Container lines are still avoiding the Red Sea/Suez on most east–west services and routing via the Cape of Good Hope, adding distance, days and bunker burn. UNCTAD says geopolitics and tariffs are keeping the ocean market volatile, with longer average shipping distances and a slower trade outlook for 2025; it explicitly links the longer routes to the Red Sea insecurity [Reuters].
Industry trackers note a paradox: despite diversions, spot rates have eased from their mid-2024 peaks as new capacity delivers and carriers manage supply; global spot levels on key lanes fell through mid-2025 from crisis highs [xeneta.com].
Even so, the detour keeps transit times longer and less predictable, and shippers face higher insurance, fuel, and working-capital costs. Some analysts warn that a sudden mass return to Suez would unleash excess capacity and cause rate whiplash [Clarion].
The energy side also reflects the detours: longer Cape runs and a “shadow fleet” have lifted marine fuel demand, reinforcing the cost base for carriers even as spot rates soften [Reuters].

Delay ranges & cost deltas (global):
- Transit time: Cape routings typically add 10–14 days Asia–Europe vs Suez (lane- and port-specific). Multiple market notes through 2025 emphasize persistent schedule stretch and reliability risk [bertling.com].
- Rates and surcharges: After the 2024 spike, spot rates moderated in 2025, but premiums for war-risk, insurance and contingencies remain part of many quotations [Freightos].
How it hits Bangladesh’s imports & exports:
Bangladesh is structurally exposed: 90%+ of trade by sea, a garment export base synchronized to tight lead times, and heavy import reliance for yarn, chemicals, machinery and fuel. Early in the crisis, Bangladeshi media documented freight surcharges of ~40% and order pressure in RMG due to longer transit and uncertainty. Those pressures have since eased from the peak but haven’t disappeared—particularly to EU, North Africa and ME buyers that depend on Suez legs [The Business Standard].

What to watch this month
- Carrier capacity actions: Watch for blank sailings, inducement calls, or extra loaders on Bangladesh-relevant strings (FE–EU via Colombo/Jebel Ali).
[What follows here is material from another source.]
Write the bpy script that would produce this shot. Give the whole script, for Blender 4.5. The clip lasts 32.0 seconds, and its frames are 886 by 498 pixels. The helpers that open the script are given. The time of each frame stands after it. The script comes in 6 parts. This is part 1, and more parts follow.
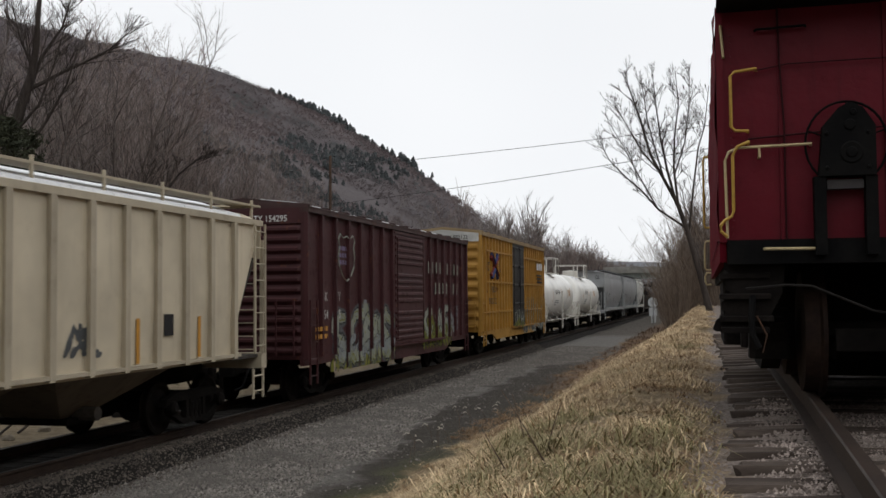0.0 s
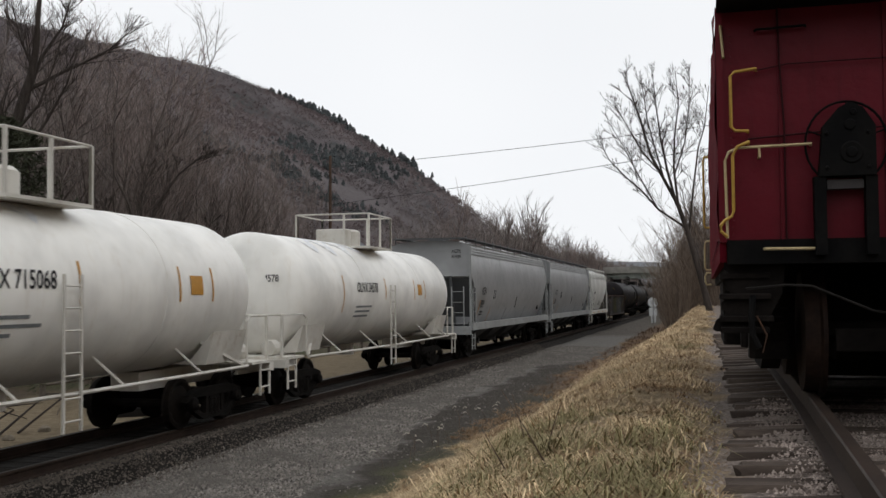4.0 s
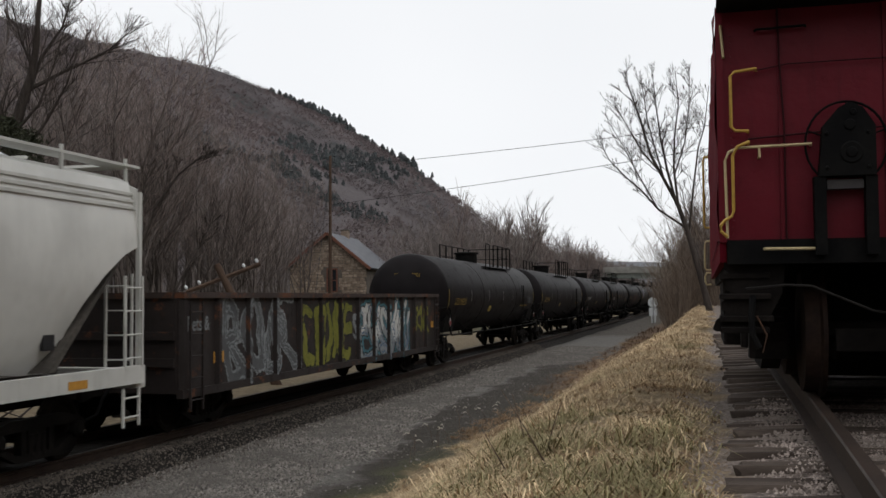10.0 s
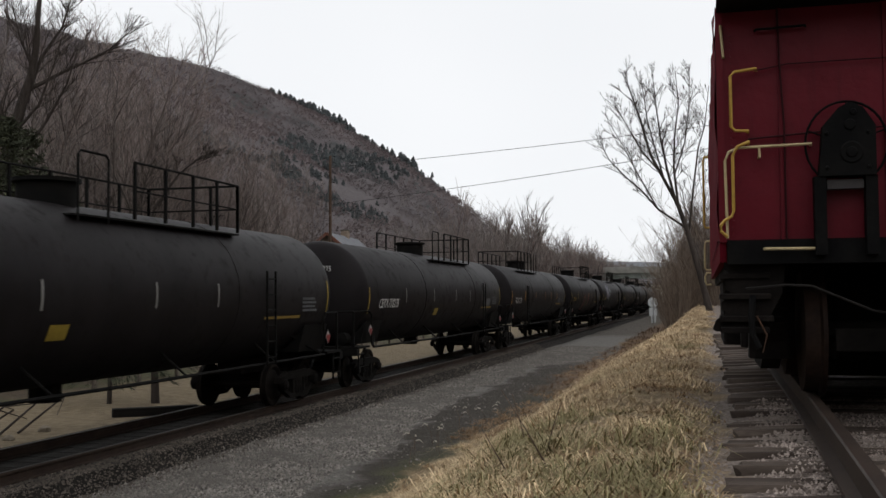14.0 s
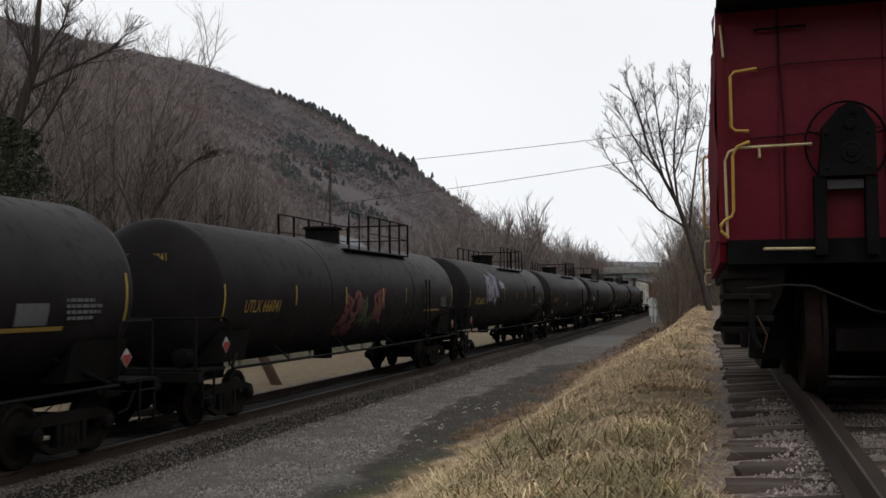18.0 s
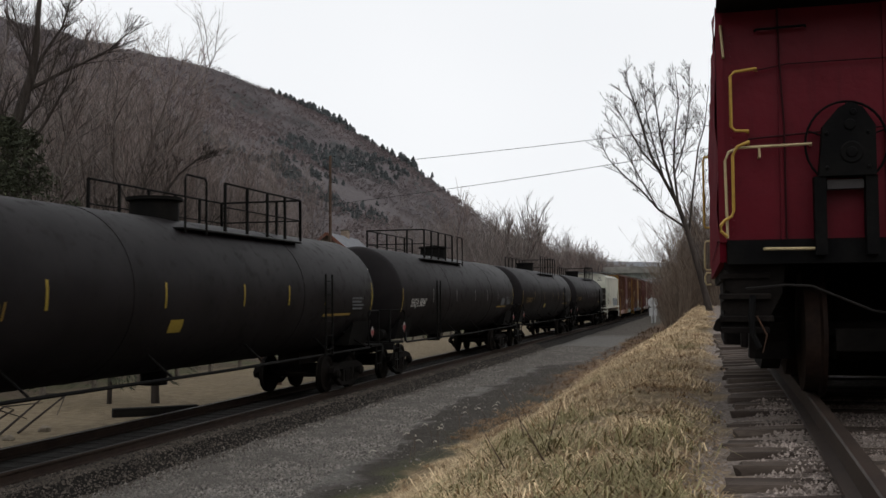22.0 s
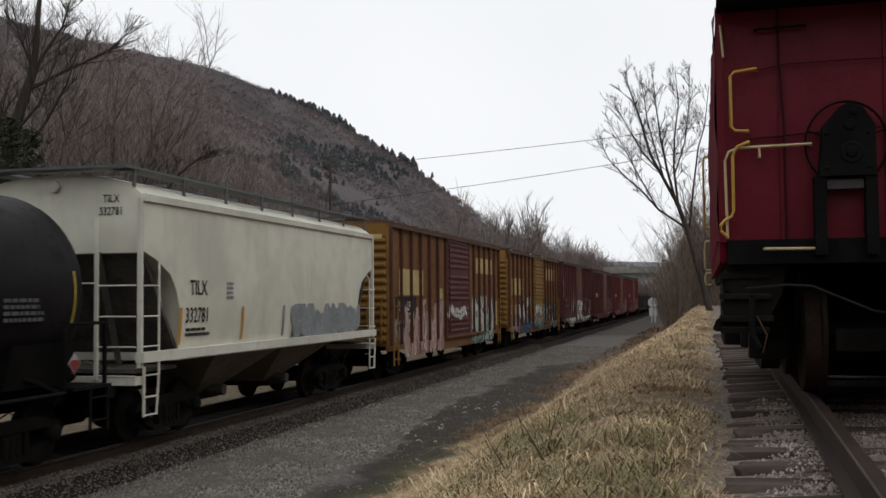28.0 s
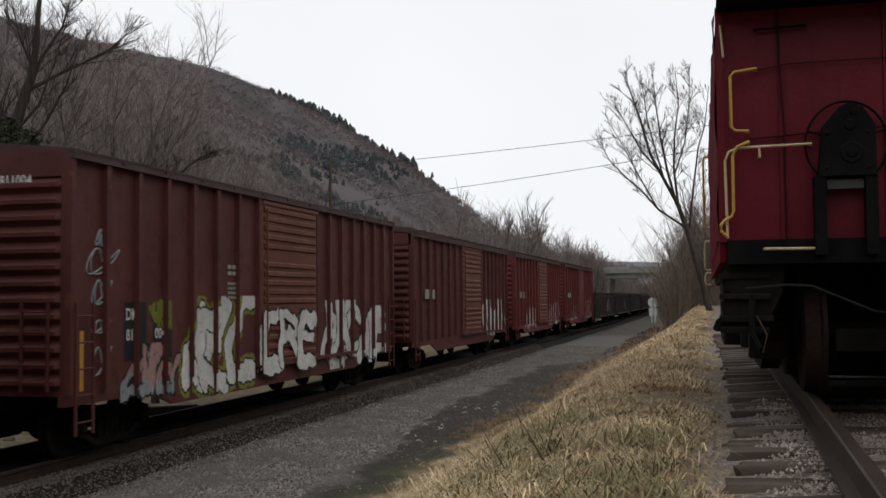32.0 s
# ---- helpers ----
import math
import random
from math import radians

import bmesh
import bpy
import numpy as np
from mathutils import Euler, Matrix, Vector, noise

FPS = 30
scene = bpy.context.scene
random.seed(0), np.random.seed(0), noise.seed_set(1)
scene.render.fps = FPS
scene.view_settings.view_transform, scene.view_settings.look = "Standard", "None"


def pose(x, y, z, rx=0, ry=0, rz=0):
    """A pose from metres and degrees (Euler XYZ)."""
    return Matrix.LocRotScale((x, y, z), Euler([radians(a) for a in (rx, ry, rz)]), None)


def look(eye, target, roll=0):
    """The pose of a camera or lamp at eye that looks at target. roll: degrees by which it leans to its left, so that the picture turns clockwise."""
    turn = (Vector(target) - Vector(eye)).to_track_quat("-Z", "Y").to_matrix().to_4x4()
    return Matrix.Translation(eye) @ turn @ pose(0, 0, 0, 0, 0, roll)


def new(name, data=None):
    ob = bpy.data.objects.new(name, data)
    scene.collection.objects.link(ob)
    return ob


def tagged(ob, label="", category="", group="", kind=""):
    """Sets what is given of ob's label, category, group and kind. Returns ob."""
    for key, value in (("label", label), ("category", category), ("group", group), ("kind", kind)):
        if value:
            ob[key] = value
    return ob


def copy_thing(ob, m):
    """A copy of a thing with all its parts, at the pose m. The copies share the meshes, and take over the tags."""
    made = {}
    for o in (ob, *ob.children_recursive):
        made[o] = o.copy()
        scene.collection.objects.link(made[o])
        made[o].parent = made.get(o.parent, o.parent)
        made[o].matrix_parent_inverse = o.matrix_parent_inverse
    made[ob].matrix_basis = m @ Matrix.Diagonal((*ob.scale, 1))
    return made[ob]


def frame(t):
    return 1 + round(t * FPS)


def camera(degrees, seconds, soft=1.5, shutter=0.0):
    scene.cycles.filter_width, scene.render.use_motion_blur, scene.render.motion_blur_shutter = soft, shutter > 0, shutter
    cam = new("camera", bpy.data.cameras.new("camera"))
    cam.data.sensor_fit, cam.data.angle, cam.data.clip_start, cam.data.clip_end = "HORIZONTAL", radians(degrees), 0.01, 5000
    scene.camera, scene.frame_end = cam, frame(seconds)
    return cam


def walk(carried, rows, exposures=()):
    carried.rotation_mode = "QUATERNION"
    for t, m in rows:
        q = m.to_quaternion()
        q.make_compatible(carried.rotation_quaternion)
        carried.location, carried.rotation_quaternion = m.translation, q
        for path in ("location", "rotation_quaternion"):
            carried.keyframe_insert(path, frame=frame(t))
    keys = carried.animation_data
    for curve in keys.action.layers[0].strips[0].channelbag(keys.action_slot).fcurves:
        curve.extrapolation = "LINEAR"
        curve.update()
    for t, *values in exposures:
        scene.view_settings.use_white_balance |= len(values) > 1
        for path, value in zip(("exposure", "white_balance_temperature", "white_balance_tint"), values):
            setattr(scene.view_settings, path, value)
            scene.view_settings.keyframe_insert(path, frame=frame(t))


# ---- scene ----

If lines re-tilt capacity toward the Pacific as Europe softens, EU lanes from Chattogram could tighten even as all-in rates drift down globally [Drewry].
- Fuel & bunker surcharges: Marine fuel demand has risen with longer routes; check bunker adjustment factors (BAF) on quotes and whether carriers shift to LSFO/HSFO mixes with scrubbers [Reuters].
- Schedule reliability: Descartes’ 2025 updates show improved U.S. port delays; monitor if that reliability gain shows up on feeder connections Bangladesh relies on [descartes.com].
- Security advisories: Industry notes suggest no broad return to Suez in 2025. If advisories change (Red Sea risk eases), expect rate volatility from sudden capacity normalization [bertling.com].
- Buyer behavior: Large EU/UK buyers may extend lead times or split routings (sea-air) for critical SKUs; watch for forecast changes from apparel majors that influence factory orders.
For Bangladesh shippers, 2025 feels less like a price shock and more like a planning shock: rates are off their peaks, but time and risk buffers are the new costs. Expect continued pressure on working capital, booking agility, and supply-chain visibility until security improves or rerouting patterns settle into a new normal.
Verification note : We cross-checked UNCTAD communications (via Reuters) and industry trackers (Xeneta, Freightos, Bertling) to validate trend directions on rates, delays and routing. Delay/cost ranges are framed lane-agnostically and may vary by carrier/port pair. Where Bangladesh-specific impacts are cited, we used country press and apparel-sector briefs for corroboration.